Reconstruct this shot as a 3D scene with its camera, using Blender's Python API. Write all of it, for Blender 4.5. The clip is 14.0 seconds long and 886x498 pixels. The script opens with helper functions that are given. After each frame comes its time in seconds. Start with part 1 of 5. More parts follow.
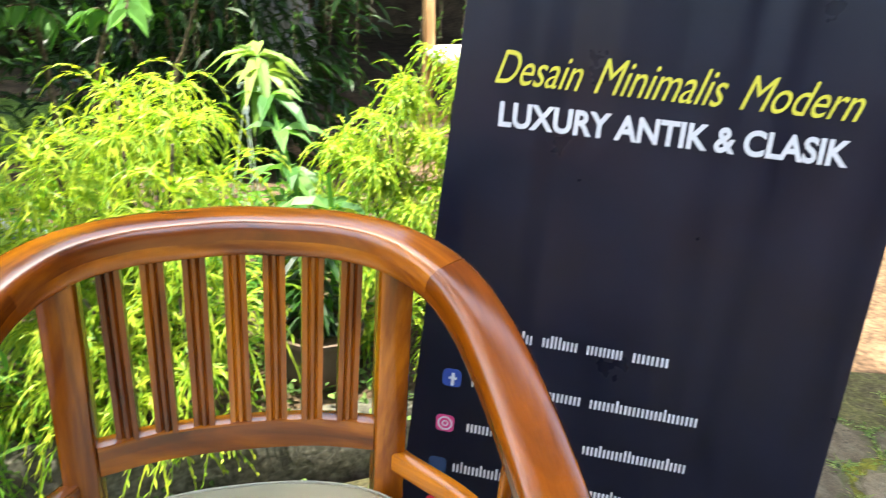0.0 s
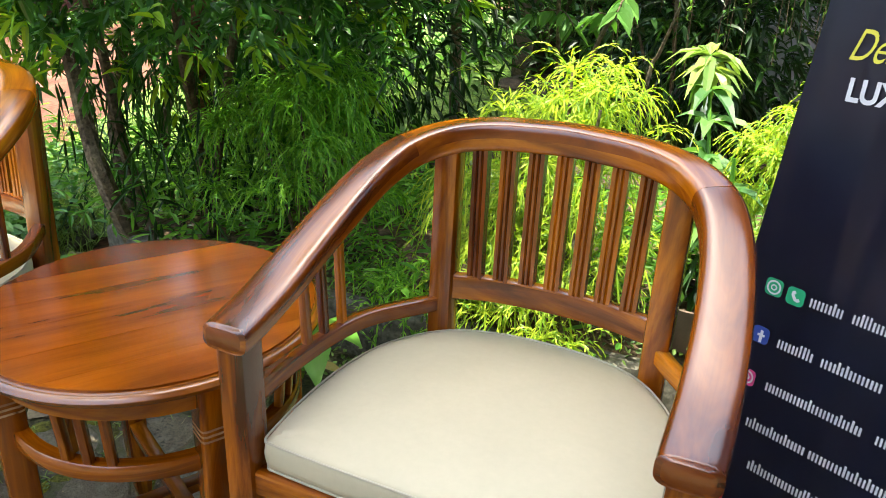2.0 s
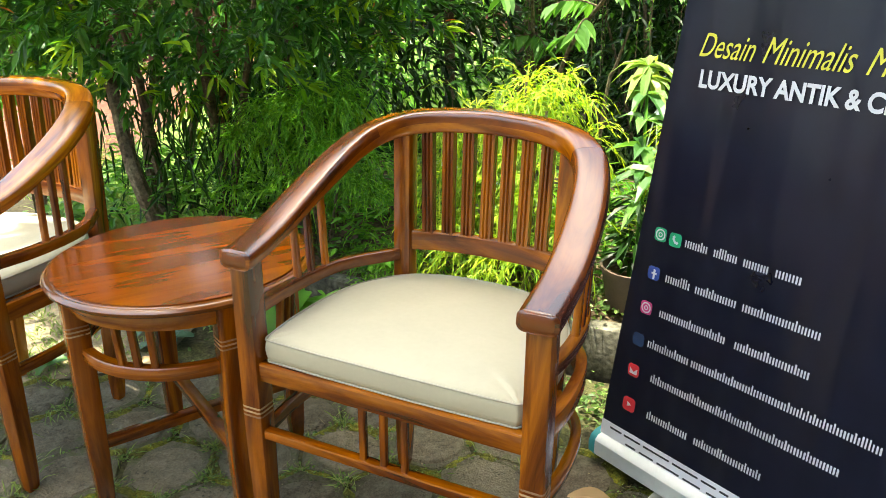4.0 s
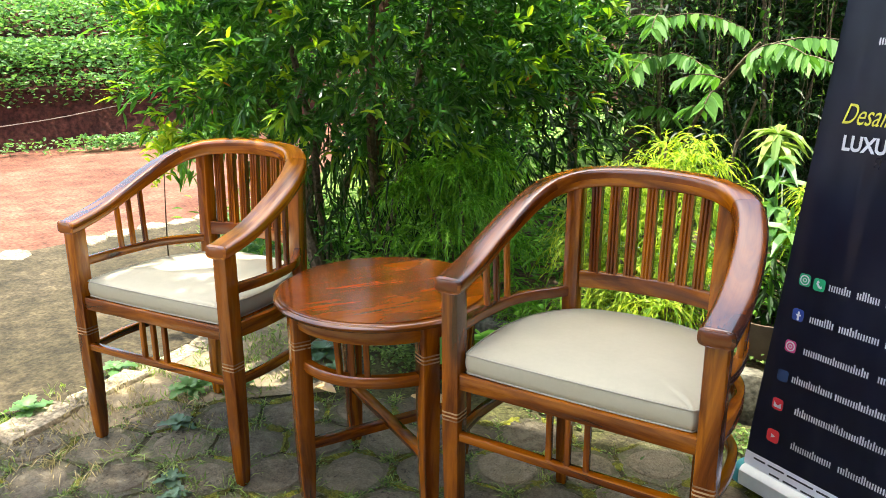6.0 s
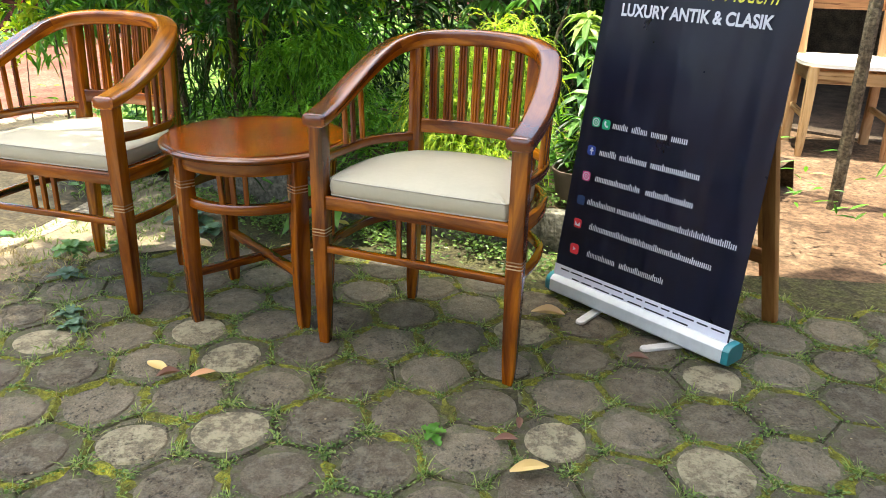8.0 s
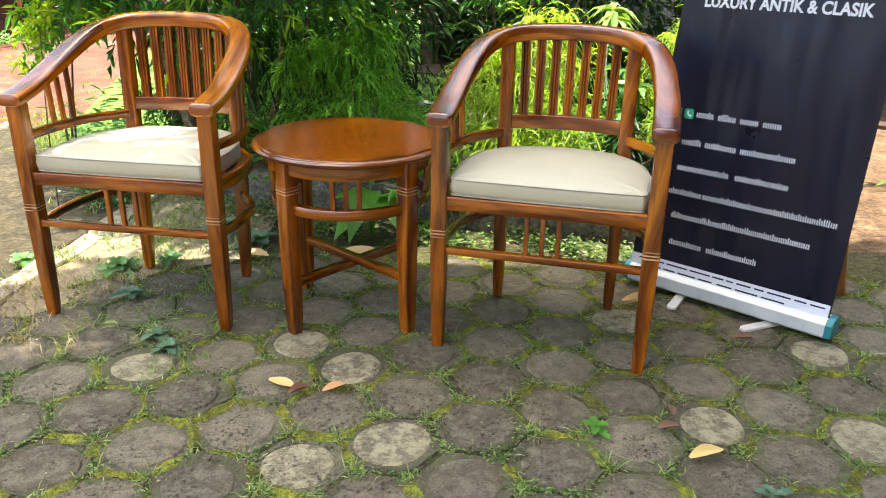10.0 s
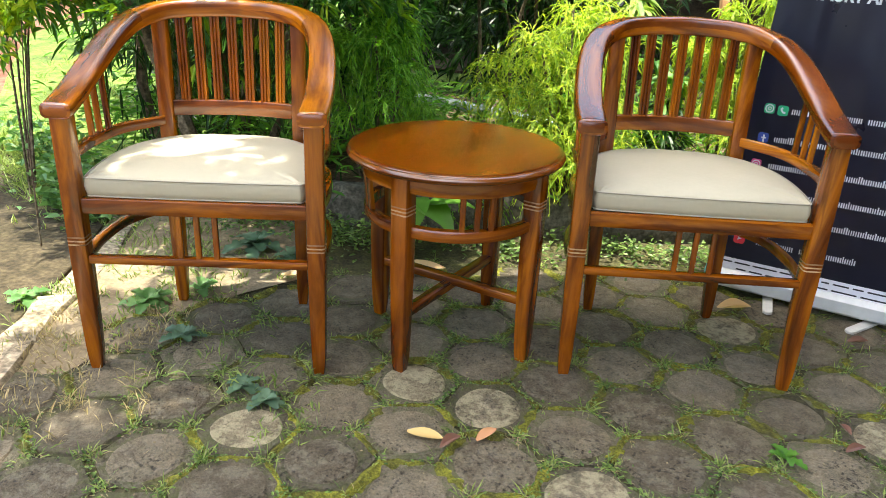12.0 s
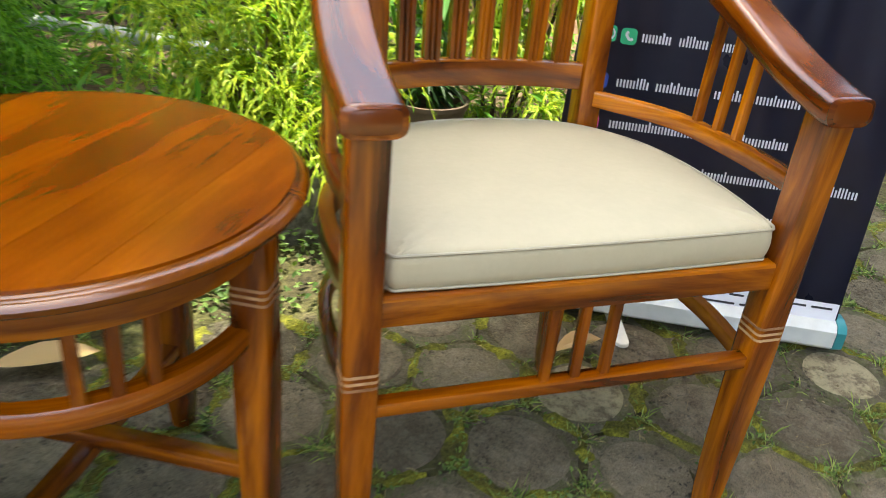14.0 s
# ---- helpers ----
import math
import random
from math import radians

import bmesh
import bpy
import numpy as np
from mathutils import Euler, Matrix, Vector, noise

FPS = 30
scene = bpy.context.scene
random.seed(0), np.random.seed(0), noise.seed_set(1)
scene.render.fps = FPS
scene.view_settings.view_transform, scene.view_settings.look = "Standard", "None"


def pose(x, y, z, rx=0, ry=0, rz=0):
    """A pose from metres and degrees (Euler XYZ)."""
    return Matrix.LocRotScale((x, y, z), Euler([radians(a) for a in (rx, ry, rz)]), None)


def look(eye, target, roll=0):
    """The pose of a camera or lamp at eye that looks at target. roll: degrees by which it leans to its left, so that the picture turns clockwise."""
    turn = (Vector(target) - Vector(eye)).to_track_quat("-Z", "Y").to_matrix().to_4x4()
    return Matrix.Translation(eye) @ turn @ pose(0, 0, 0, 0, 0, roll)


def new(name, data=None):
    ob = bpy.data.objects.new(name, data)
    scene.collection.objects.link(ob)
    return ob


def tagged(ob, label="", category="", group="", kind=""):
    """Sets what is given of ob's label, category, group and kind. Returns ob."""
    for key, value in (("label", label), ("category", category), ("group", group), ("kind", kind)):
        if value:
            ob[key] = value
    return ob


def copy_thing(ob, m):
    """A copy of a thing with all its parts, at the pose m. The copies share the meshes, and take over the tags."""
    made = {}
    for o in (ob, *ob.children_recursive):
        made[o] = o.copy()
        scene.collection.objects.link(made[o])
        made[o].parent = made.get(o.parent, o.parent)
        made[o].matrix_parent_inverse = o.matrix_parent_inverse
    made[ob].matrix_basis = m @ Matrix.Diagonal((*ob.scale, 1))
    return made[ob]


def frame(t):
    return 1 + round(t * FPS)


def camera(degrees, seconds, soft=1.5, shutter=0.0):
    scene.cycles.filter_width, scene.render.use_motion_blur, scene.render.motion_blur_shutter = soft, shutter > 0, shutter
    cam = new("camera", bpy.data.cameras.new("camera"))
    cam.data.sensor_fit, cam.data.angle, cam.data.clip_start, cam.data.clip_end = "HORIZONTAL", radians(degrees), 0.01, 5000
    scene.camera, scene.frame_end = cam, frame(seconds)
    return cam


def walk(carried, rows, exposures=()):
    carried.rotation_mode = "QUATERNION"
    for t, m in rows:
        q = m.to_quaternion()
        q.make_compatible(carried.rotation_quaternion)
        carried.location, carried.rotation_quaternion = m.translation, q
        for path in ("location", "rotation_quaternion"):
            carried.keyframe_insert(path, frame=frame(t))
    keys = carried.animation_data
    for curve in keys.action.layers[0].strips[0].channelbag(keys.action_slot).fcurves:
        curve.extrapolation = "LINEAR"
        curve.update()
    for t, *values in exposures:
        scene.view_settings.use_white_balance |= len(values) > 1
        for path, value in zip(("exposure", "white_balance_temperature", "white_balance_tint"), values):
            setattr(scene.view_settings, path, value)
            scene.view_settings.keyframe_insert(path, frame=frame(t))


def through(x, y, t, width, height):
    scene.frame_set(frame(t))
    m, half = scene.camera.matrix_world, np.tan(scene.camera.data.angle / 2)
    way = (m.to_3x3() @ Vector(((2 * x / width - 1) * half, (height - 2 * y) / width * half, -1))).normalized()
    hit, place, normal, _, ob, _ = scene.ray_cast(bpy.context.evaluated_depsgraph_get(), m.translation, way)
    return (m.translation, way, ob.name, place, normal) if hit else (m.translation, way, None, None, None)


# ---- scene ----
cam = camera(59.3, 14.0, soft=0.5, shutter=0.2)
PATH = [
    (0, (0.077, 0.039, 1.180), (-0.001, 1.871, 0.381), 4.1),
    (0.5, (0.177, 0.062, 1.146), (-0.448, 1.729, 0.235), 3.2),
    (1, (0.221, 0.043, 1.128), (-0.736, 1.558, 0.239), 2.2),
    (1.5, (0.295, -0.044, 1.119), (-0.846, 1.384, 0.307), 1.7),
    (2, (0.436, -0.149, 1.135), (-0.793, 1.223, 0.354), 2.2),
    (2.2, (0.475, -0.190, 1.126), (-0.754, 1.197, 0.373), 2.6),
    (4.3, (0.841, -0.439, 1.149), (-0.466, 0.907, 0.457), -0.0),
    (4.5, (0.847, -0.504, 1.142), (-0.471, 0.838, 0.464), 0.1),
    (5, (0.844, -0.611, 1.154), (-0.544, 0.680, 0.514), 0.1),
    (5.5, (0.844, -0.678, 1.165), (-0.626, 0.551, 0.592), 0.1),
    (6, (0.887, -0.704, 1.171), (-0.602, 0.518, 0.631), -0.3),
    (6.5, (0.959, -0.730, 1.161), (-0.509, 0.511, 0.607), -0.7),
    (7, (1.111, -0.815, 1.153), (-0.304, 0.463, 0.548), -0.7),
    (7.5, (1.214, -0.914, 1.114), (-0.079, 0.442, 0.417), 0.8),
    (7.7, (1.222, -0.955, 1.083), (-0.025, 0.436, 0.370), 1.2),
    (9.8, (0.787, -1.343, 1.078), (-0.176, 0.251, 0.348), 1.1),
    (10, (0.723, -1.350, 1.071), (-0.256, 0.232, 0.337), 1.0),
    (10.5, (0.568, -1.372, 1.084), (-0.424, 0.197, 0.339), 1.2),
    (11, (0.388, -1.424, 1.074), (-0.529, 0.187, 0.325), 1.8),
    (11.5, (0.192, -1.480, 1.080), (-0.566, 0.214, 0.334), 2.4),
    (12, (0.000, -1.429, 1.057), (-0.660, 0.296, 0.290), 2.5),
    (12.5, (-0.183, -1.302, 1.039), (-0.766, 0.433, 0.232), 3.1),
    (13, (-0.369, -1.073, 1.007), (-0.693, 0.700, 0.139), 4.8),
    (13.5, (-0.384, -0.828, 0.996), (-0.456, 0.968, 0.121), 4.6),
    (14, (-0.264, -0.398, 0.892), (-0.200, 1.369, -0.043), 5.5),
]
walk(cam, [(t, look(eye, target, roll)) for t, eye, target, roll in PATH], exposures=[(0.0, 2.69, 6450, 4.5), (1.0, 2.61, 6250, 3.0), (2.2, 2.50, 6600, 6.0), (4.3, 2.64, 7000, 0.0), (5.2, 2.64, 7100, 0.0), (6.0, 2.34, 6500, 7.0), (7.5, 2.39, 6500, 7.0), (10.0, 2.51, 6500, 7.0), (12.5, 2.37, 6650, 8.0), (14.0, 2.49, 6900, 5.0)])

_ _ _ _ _

§ WHAT YOU SHOULD DO
Retype exactly the lines above, from the one with "curve.update()" through the one with "return (m.translation, way, ob.name, place, normal)", inclusive.

§ SOLUTION TO THE PROBLEM
        curve.update()
    for t, *values in exposures:
        scene.view_settings.use_white_balance |= len(values) > 1
        for path, value in zip(("exposure", "white_balance_temperature", "white_balance_tint"), values):
            setattr(scene.view_settings, path, value)
            scene.view_settings.keyframe_insert(path, frame=frame(t))


def through(x, y, t, width, height):
    scene.frame_set(frame(t))
    m, half = scene.camera.matrix_world, np.tan(scene.camera.data.angle / 2)
    way = (m.to_3x3() @ Vector(((2 * x / width - 1) * half, (height - 2 * y) / width * half, -1))).normalized()
    hit, place, normal, _, ob, _ = scene.ray_cast(bpy.context.evaluated_depsgraph_get(), m.translation, way)
    return (m.translation, way, ob.name, place, normal) if hit else (m.translation, way, None, None, None)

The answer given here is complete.